Exercise details: Print the entries verbatim, leaving out the images they contain.

*****

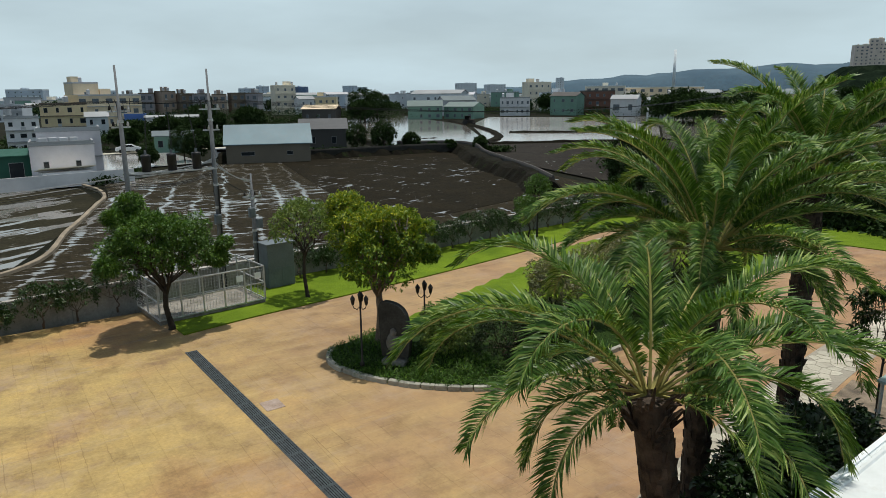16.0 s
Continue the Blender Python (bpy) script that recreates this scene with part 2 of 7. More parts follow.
def grass_material():
    m, n, l, b = nodes_of("lawn_grass")
    at = n.new("ShaderNodeTexCoord").outputs["Object"]
    big = noise_node(n, l, at, 0.5, 5)
    small = noise_node(n, l, at, 14, 5, 0.8)
    col = ramp_node(n, l, big, [(0.3, (0.1, 0.165, 0.013)), (0.7, (0.18, 0.265, 0.02))])
    col = mix_node(n, l, "MULTIPLY", 0.7, col, ramp_node(n, l, small, [(0.3, (0.5, 0.55, 0.4)), (0.7, (1.25, 1.25, 1.1))]))
    l.new(col, b.inputs["Base Color"])
    b.inputs["Roughness"].default_value = 0.9
    b.inputs["Specular IOR Level"].default_value = 0.1
    bump_node(n, l, b, small, 0.8, 0.05)
    return m


def turf_material():
    """Ground cover round the front of the island, painted dark for the tree's shade, that gives way to mown grass."""
    m = grass_material()
    m.name = "island_turf"
    n, l, b = m.node_tree.nodes, m.node_tree.links, m.node_tree.nodes["Principled BSDF"]
    col = b.inputs["Base Color"].links[0].from_socket
    at = n.new("ShaderNodeTexCoord").outputs["Object"]
    sep = n.new("ShaderNodeSeparateXYZ")
    l.new(at, sep.inputs[0])
    edge = math_node(n, l, "ADD", math_node(n, l, "ADD", math_node(n, l, "MULTIPLY", sep.outputs["X"], -1.0), math_node(n, l, "MULTIPLY", sep.outputs["Y"], 0.25)), math_node(n, l, "MULTIPLY", noise_node(n, l, at, 0.7, 5, 0.7), 3.0))
    mown = range_node(n, l, edge, 28.0, 28.8, 0.0, 1.0)
    small = noise_node(n, l, at, 9, 5, 0.8)
    # the shade under the island tree is put into this dark cover colour
    cover = ramp_node(n, l, small, [(0.3, (0.007, 0.018, 0.004)), (0.7, (0.035, 0.068, 0.012))])
    l.new(mix_node(n, l, "MIX", mown, cover, col), b.inputs["Base Color"])
    return m


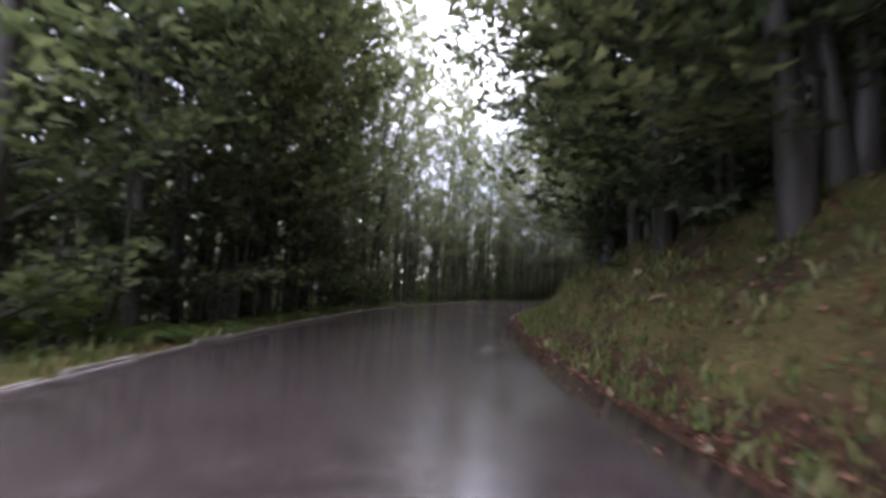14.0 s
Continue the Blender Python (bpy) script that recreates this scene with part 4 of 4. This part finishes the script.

*****

Problem solution:
16.0 s
Continue the Blender Python (bpy) script that recreates this scene with part 2 of 7. More parts follow.
def grass_material():
    m, n, l, b = nodes_of("lawn_grass")
    at = n.new("ShaderNodeTexCoord").outputs["Object"]
    big = noise_node(n, l, at, 0.5, 5)
    small = noise_node(n, l, at, 14, 5, 0.8)
    col = ramp_node(n, l, big, [(0.3, (0.1, 0.165, 0.013)), (0.7, (0.18, 0.265, 0.02))])
    col = mix_node(n, l, "MULTIPLY", 0.7, col, ramp_node(n, l, small, [(0.3, (0.5, 0.55, 0.4)), (0.7, (1.25, 1.25, 1.1))]))
    l.new(col, b.inputs["Base Color"])
    b.inputs["Roughness"].default_value = 0.9
    b.inputs["Specular IOR Level"].default_value = 0.1
    bump_node(n, l, b, small, 0.8, 0.05)
    return m


def turf_material():
    """Ground cover round the front of the island, painted dark for the tree's shade, that gives way to mown grass."""
    m = grass_material()
    m.name = "island_turf"
    n, l, b = m.node_tree.nodes, m.node_tree.links, m.node_tree.nodes["Principled BSDF"]
    col = b.inputs["Base Color"].links[0].from_socket
    at = n.new("ShaderNodeTexCoord").outputs["Object"]
    sep = n.new("ShaderNodeSeparateXYZ")
    l.new(at, sep.inputs[0])
    edge = math_node(n, l, "ADD", math_node(n, l, "ADD", math_node(n, l, "MULTIPLY", sep.outputs["X"], -1.0), math_node(n, l, "MULTIPLY", sep.outputs["Y"], 0.25)), math_node(n, l, "MULTIPLY", noise_node(n, l, at, 0.7, 5, 0.7), 3.0))
    mown = range_node(n, l, edge, 28.0, 28.8, 0.0, 1.0)
    small = noise_node(n, l, at, 9, 5, 0.8)
    # the shade under the island tree is put into this dark cover colour
    cover = ramp_node(n, l, small, [(0.3, (0.007, 0.018, 0.004)), (0.7, (0.035, 0.068, 0.012))])
    l.new(mix_node(n, l, "MIX", mown, cover, col), b.inputs["Base Color"])
    return m


14.0 s
Continue the Blender Python (bpy) script that recreates this scene with part 4 of 4. This part finishes the script.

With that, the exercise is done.